=== Task requirements ===
Report every line below that holds the word "made".

****

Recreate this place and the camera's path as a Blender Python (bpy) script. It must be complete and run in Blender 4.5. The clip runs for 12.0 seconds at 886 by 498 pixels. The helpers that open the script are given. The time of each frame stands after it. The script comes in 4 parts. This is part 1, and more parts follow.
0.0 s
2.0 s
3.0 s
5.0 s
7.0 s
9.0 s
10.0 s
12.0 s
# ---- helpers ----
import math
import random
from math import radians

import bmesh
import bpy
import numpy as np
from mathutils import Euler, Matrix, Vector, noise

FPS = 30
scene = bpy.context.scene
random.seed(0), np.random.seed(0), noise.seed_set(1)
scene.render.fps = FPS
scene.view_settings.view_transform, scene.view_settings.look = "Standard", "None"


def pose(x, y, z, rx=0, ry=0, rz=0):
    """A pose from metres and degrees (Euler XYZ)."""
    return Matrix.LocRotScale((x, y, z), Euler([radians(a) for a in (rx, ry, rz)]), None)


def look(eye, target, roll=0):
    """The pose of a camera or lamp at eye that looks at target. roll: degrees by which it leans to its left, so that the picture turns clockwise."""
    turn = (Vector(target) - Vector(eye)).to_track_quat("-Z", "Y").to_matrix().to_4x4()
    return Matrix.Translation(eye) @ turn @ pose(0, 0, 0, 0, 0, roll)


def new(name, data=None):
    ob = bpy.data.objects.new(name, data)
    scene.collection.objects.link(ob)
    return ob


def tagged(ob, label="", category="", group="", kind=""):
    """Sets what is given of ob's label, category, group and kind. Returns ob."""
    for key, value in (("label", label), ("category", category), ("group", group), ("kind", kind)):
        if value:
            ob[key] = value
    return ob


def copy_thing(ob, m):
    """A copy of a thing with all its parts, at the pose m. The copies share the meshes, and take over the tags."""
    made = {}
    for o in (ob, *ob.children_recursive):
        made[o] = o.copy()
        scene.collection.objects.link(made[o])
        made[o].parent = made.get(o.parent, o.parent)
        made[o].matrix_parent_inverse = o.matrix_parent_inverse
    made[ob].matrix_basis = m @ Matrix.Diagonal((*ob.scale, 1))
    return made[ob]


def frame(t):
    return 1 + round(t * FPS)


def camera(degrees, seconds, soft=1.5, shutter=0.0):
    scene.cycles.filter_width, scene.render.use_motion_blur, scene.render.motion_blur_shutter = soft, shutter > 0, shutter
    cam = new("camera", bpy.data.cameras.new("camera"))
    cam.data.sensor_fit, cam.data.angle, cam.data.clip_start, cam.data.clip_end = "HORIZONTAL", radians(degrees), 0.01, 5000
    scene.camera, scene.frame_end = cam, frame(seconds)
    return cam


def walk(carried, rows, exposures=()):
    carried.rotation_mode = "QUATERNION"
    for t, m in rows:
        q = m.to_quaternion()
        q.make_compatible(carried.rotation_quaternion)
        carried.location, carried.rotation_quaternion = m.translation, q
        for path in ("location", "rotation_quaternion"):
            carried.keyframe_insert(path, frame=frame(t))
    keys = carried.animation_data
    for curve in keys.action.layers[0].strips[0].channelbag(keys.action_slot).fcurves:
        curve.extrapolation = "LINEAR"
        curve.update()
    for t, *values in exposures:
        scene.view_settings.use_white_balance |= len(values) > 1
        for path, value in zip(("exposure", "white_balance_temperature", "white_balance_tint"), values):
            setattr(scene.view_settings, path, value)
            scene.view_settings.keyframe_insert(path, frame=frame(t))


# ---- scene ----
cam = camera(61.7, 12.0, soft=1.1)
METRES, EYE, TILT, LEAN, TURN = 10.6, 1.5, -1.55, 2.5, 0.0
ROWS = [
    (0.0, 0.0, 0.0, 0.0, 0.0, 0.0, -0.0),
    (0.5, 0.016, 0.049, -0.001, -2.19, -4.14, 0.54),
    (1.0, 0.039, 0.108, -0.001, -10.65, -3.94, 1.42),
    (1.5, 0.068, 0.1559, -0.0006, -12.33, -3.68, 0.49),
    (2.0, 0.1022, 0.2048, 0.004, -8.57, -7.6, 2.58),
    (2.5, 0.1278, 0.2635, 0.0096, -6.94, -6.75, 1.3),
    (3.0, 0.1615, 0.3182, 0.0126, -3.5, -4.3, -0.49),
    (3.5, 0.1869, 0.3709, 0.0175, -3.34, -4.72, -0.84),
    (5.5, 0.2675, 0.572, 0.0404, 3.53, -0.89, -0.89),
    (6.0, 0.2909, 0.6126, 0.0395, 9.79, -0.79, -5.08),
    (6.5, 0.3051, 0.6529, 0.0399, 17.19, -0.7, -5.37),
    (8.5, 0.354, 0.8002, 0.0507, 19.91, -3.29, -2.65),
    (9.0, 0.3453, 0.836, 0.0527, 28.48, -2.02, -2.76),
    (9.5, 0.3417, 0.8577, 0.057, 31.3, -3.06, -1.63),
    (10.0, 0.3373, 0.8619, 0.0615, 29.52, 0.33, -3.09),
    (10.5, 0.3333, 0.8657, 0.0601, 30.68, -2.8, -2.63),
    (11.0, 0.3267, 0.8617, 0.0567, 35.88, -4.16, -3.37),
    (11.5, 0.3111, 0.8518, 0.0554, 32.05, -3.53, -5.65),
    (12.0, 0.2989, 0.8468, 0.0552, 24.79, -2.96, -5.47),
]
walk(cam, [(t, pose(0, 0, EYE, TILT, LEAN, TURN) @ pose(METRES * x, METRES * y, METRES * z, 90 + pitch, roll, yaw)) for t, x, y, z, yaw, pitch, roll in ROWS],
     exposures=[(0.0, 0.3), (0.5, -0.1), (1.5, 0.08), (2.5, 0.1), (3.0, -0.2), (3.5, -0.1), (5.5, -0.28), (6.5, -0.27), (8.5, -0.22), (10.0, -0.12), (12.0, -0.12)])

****

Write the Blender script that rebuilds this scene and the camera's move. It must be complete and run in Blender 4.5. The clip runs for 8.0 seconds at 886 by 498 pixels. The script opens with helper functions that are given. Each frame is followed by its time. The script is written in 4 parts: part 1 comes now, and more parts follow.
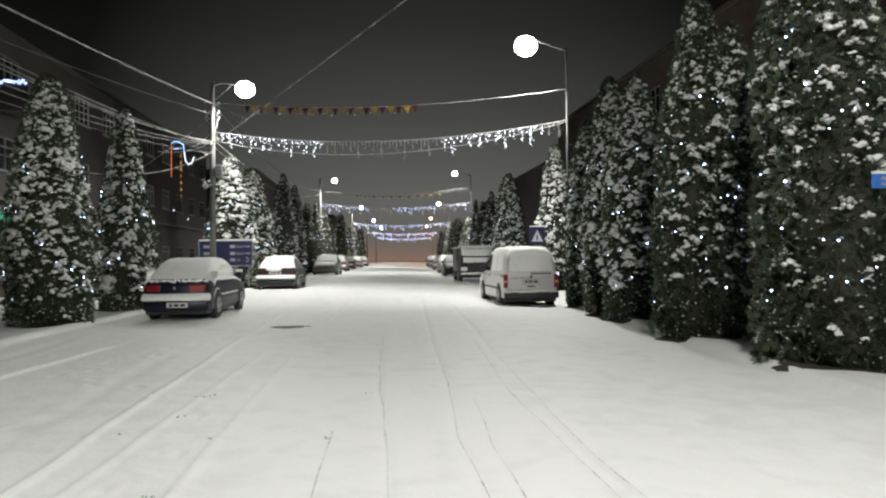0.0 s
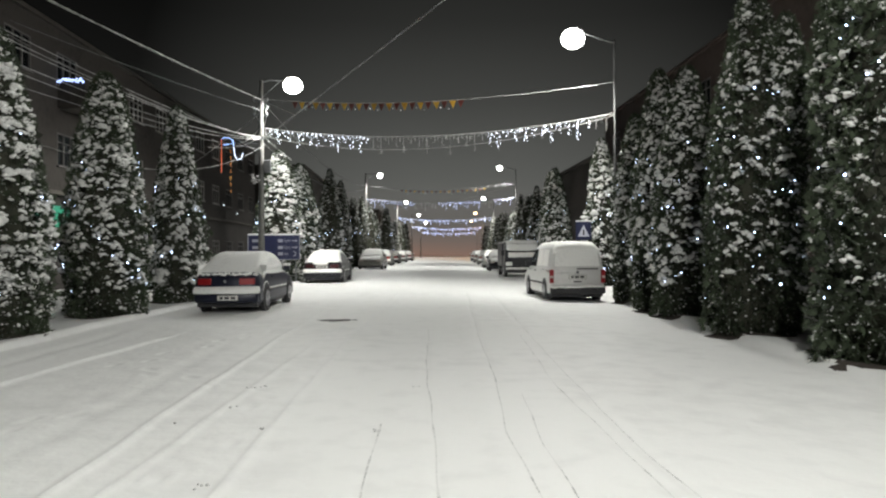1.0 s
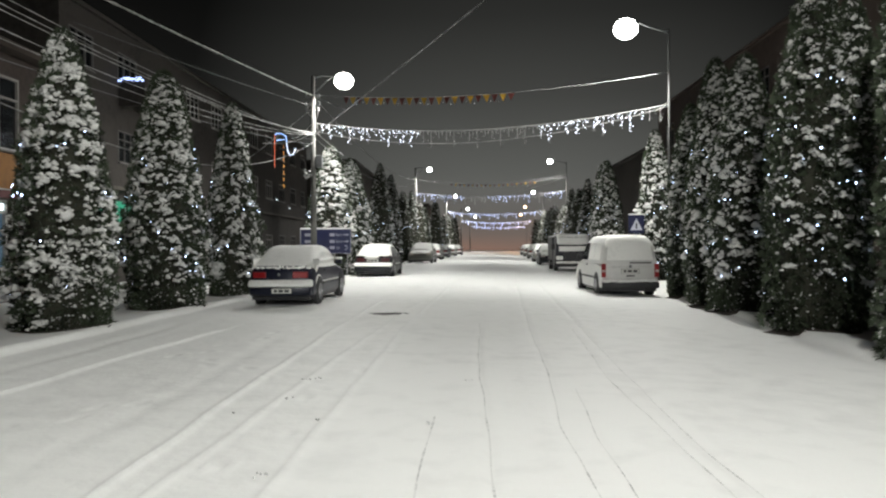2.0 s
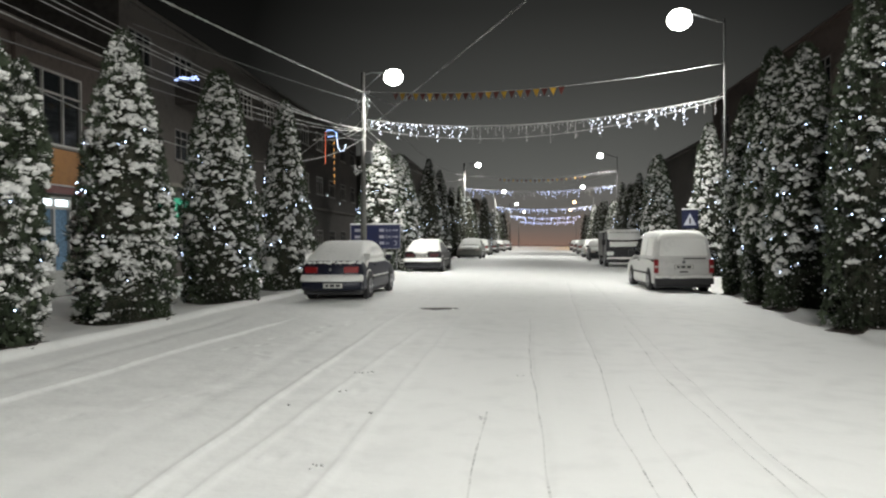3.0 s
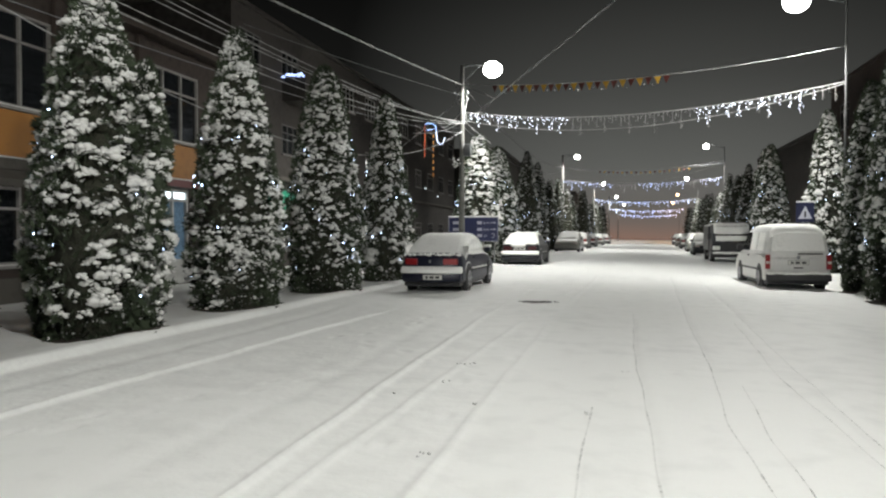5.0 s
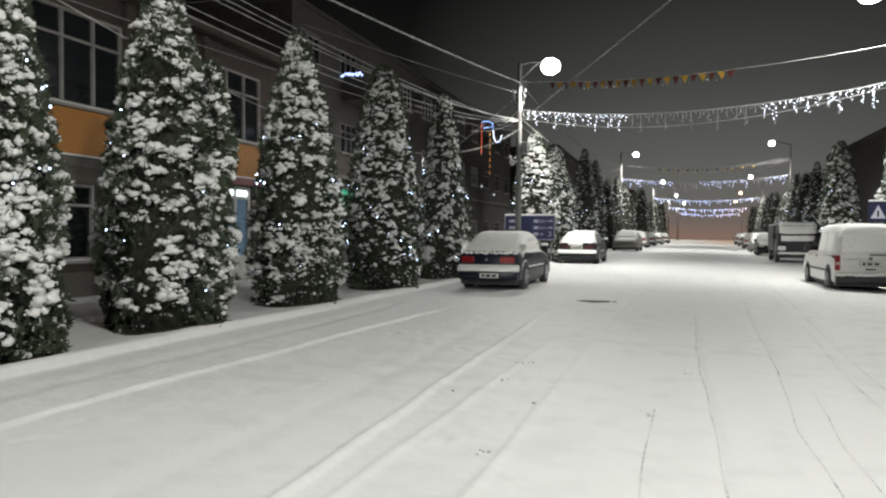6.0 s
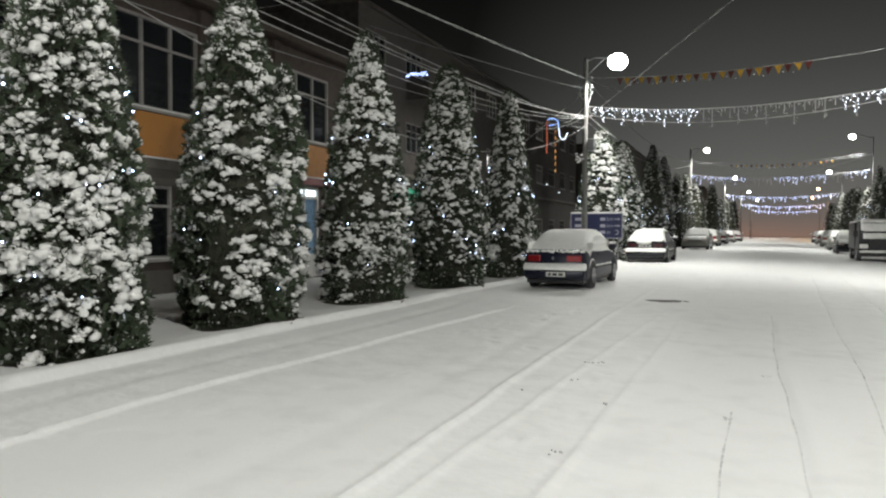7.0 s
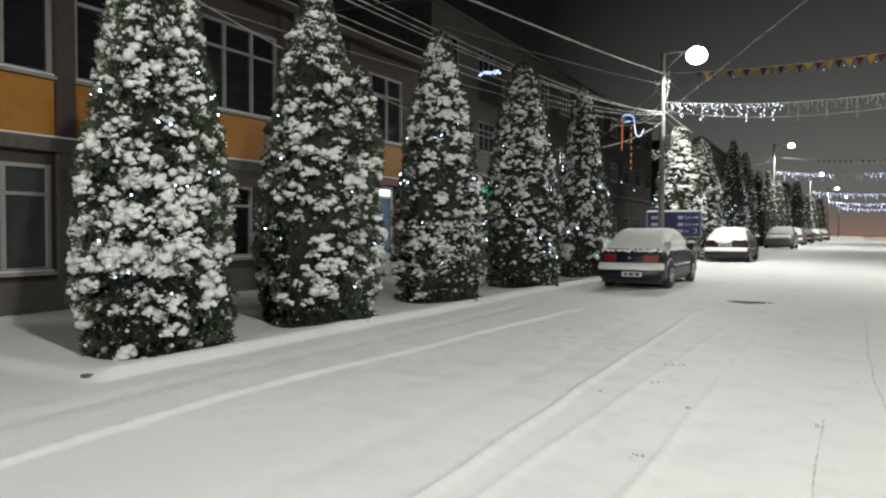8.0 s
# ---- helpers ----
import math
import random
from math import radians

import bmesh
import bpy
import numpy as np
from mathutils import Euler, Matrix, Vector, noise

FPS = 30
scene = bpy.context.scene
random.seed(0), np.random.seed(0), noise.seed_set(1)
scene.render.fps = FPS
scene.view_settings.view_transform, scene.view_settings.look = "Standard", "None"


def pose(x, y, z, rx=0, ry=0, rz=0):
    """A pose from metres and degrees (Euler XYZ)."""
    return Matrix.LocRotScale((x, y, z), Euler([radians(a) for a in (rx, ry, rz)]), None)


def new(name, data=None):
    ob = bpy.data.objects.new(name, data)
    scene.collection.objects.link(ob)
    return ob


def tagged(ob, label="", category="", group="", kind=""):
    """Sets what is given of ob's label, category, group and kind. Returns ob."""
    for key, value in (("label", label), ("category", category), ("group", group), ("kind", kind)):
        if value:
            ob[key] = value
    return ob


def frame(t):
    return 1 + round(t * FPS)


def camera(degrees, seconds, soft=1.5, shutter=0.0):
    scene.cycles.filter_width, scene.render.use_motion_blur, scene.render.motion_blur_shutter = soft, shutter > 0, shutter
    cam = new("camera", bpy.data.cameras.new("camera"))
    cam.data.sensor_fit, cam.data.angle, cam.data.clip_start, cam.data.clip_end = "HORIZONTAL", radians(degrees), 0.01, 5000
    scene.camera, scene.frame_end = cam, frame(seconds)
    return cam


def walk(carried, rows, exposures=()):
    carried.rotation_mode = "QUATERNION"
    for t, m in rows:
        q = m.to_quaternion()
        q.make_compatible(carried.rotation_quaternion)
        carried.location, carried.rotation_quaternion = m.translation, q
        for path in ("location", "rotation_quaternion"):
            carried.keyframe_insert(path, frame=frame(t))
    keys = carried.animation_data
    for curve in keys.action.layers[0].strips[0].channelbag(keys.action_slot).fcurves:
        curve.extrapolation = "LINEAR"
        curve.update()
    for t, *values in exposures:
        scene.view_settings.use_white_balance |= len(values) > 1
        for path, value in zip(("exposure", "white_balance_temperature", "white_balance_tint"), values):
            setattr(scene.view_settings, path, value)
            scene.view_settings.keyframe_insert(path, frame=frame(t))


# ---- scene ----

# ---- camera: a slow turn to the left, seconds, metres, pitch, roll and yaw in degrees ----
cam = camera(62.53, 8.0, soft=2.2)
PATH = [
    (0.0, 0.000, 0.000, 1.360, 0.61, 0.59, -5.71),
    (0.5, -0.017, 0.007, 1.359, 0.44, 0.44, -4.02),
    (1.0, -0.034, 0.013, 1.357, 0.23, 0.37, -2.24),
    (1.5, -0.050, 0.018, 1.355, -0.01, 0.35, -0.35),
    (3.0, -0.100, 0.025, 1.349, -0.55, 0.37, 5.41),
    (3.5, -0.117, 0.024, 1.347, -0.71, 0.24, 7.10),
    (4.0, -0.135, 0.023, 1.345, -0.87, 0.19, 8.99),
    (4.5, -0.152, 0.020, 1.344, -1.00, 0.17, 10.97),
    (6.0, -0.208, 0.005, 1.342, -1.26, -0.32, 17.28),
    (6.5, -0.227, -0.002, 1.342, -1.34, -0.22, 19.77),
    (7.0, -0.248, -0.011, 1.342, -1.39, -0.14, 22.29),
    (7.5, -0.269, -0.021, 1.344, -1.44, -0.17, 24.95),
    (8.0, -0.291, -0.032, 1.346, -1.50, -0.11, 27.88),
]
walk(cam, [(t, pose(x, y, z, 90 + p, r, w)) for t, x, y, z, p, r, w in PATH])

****

=== Full response ===
    made = {}
        made[o] = o.copy()
        scene.collection.objects.link(made[o])
        made[o].parent = made.get(o.parent, o.parent)
        made[o].matrix_parent_inverse = o.matrix_parent_inverse
    made[ob].matrix_basis = m @ Matrix.Diagonal((*ob.scale, 1))
    return made[ob]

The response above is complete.